You can now install Cortana on iOS and Android, and Alexa has been making its way to Android smartphones. The most recent development sees Alexa popping up on Windows 10 notebooks, with Lenovo, HP, Acer, and Asus being notable examples of PC makers baking Alexa into their machines.
We recently reviewed Acer’s Spin 5 convertible 2-in-1, which owns the distinction of being the first notebook that can run Alexa out of the box. As we spoke to Alexa on a Windows 10 machine, one big question swirled: Should you add her to your list of PC requirements?
Competing with Cortana?
To begin with, let’s get one thing straight: Cortana remains Windows 10’s primary digital assistant. She’s built into Windows 10 at a low level, providing notifications, search and command capabilities, and integration with iOS and Android. You can turn Cortana off, but she’s turned on by default — she’s even the first thing that will greet you when setting up a new Windows 10 PC.

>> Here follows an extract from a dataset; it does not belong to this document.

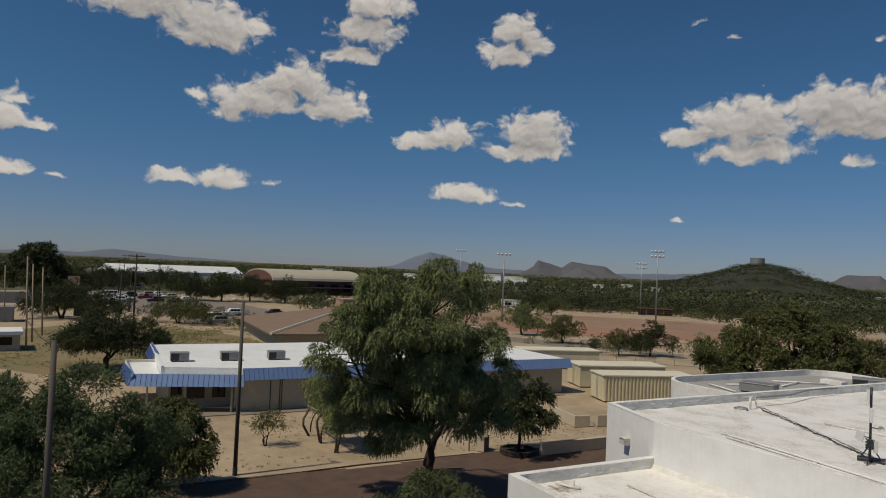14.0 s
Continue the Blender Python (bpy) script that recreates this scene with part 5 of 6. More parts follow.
ROCKTAN = material("rough_tan_stone", (0.2, 0.16, 0.12), (0.11, 0.09, 0.07), rough=1.0, scale=4, fine=30, bump=1.0, bump_scale=0.04)
ROCKDARK = material("rough_brown_stone", (0.15, 0.115, 0.085), (0.06, 0.048, 0.038), rough=1.0, scale=6, fine=40, bump=1.0, bump_scale=0.08)
rock("rough brown boulder on the dark soil", (3.4, 4.3, gz(3.4, 4.3) - 0.05), (0.45, 0.36, 0.62), 2, ROCKDARK)
rock("flat pale stone lying by the wall", (2.6, 7.1, 0.11), (0.5, 0.16, 0.1), 5, CONCRETE)
rock("small stone beside the wall", (1.7, 6.9, 0.1), (0.22, 0.14, 0.12), 9, ROCKTAN)
rng_debris = np.random.default_rng(58)
for i in range(16):
    x, y = rng_debris.uniform(0.9, 6.5), 7.22 - abs(rng_debris.normal(0, 0.22))
    w = rng_debris.uniform(0.06, 0.2)
    rock("broken flat stone lying along the foot of the wall", (x, y, gz(x, y) - 0.02), (w, w * rng_debris.uniform(0.4, 0.8), rng_debris.uniform(0.04, 0.1)), 40 + i, ROCKTAN if i % 3 else CONCRETE)
rock("flat stone by the sidewalk", (0.45, -0.25, -0.04), (0.42, 0.2, 0.1), 12, CONCRETE)
single("soil_edging", Shape().loft([[(0.66, y, gz(0.68, y) - 0.08), (0.7, y, gz(0.68, y) - 0.08), (0.7, y, gz(0.68, y) + 0.01), (0.66, y, gz(0.68, y) + 0.01)] for y in np.arange(0.2, 7.3, 0.5)], caps=True), WOODPOLE, "thin weathered edging board in the soil", "edging")
single("bed_edging", Shape().tube([(0.0 + 0.06 * math.sin(y * 2), y, gz(0, y) + 0.0) for y in np.arange(-14.0, -4.2, 0.3)], 0.016, 6), INK, "black plastic edging between stones and soil", "edging", smooth=True)


def wall_fixture(at, label, k=1.0):
    ob = thing("wall_outlet", at, label, "outlet", "wall outlets")
    part("cover", Shape().box(-0.024 * k, 0.024 * k, -0.03, 0.0, -0.03 * k, 0.03 * k, 0.006 * k), INK, ob)
    part("conduit", Shape().tube([(0, -0.012, 0.02 * k), (0, -0.012, 0.05 * k)], 0.008 * k, 6), INK, ob)


wall_fixture(pose(-2.68, -0.003, 0.35), "small black outlet low on the white wall")
wall_fixture(pose(-1.14, -0.003, 0.54), "tiny dark fixing on the white wall", 0.45)


# ---- west side: long blue-edged building, sheds, shelter ----
GW = -1.3
CREAMTOP = material("sun_bleached_cream_roof", (0.72, 0.68, 0.54), (0.6, 0.55, 0.42), rough=0.7, scale=0.4, fine=6, bump=0.1)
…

Alexa for PC is different. First, you have to explicitly set up her desktop application and connect her to your Amazon account. That extra step makes her seem like a trespasser; running as a separate app gives Alexa a tacked-on feel. She’s not an innate aspect of a PC’s intelligence.
Second, all of her capabilities are external to the PC itself, which is probably where she’s most different from Cortana. Alexa has no local control whatsoever, other than the ability to access the PC’s microphone and speaker, and everything she does is contained within the Alexa app. Close that app and she disappears.
There’s no doubt that Alexa is an alien presence
For the most part, Alexa coexists with Cortana just fine, without a lot of overlap in capabilities to foment any rivalry. But there’s no doubt that Alexa is an alien presence.
Almost indistinguishable from an Amazon Echo
So what can Alexa do on a Windows 10 PC? The short answer is, she can do just about everything she can do on an Amazon Echo device. In fact, the experience will be entirely familiar if you’re already accustomed to using an Echo for things like getting weather updates, ordering Amazon products, checking your calendar (as long as you’ve connected to Google Calendar or Outlook), controlling smart home devices, and more.
With a couple of Echo devices scattered around the house and a Fire TV Cube on the family room TV, it’s easy to use Alexa extensively. We rely on her to stay updated on the weather and to run skills like grabbing quick recipes from Allrecipes and listing movie times from Fandango, and she’s a great music curator when accessing Amazon Music Unlimited.
Get around to installing that smart thermostat (Nest vs Ecobee — how to choose?) and some automated lighting, and you can use Alexa for that as well. Having Alexa on the notebook you carry around would mean there’s no need to pick up extra Echos.
Note that Alexa for PC does have some limitations compared to the full Echo feature set. One notable absence is that calling and messaging aren’t currently supported on PCs, and music support is currently limited to Amazon Music, SiriusXM, and iHeartRadio. Spotify, Pandora, and TuneIn Radio users are out of luck for now.
But other than those limitations, you’d be hard-pressed to tell the difference between interacting with Alexa on a Windows 10 PC and on an Echo. You say the wake word — the PC does need to be fully awake already — and then your command, and she responds accordingly. The Spin 5 specifically utilizes four near-field microphones to support Alexa voice commands from across a room, and it works well. Depending on the notebook, music quality can be better or worse than with an Echo.
Tell Alexa to play a 1980’s pop playlist and she will, responding to volume and playback commands along the way. Tell her to turn up the lights or turn off the coffee maker, and she’ll do those things as well. And you can access the tens of thousands of Alexa Skills on the Windows 10 version — as with all of the cloud-based digital assistants, she’s constantly being updated with new capabilities and skills in the background.
Yes, but is Alexa for PC worth it?
Is she worth it? That’s the real question, right? And the only answer is this: If you love Alexa on your Echo devices and Android smartphones, as many do, then you’ll love having Alexa live on your notebook as well. For one thing, that gives you access to Alexa capabilities wherever you are, and saves you the investment in Echo devices for that one lone room of your house she hasn’t yet reached. Or outside your house, for when you’re working remotely.
Don’t tell Cortana, but she’d take a backseat on our PCs.
If you’re not a big Alexa user, though, then you’ll probably skip the configuration steps altogether. And if you do, then you’ll still have Cortana to keep you company.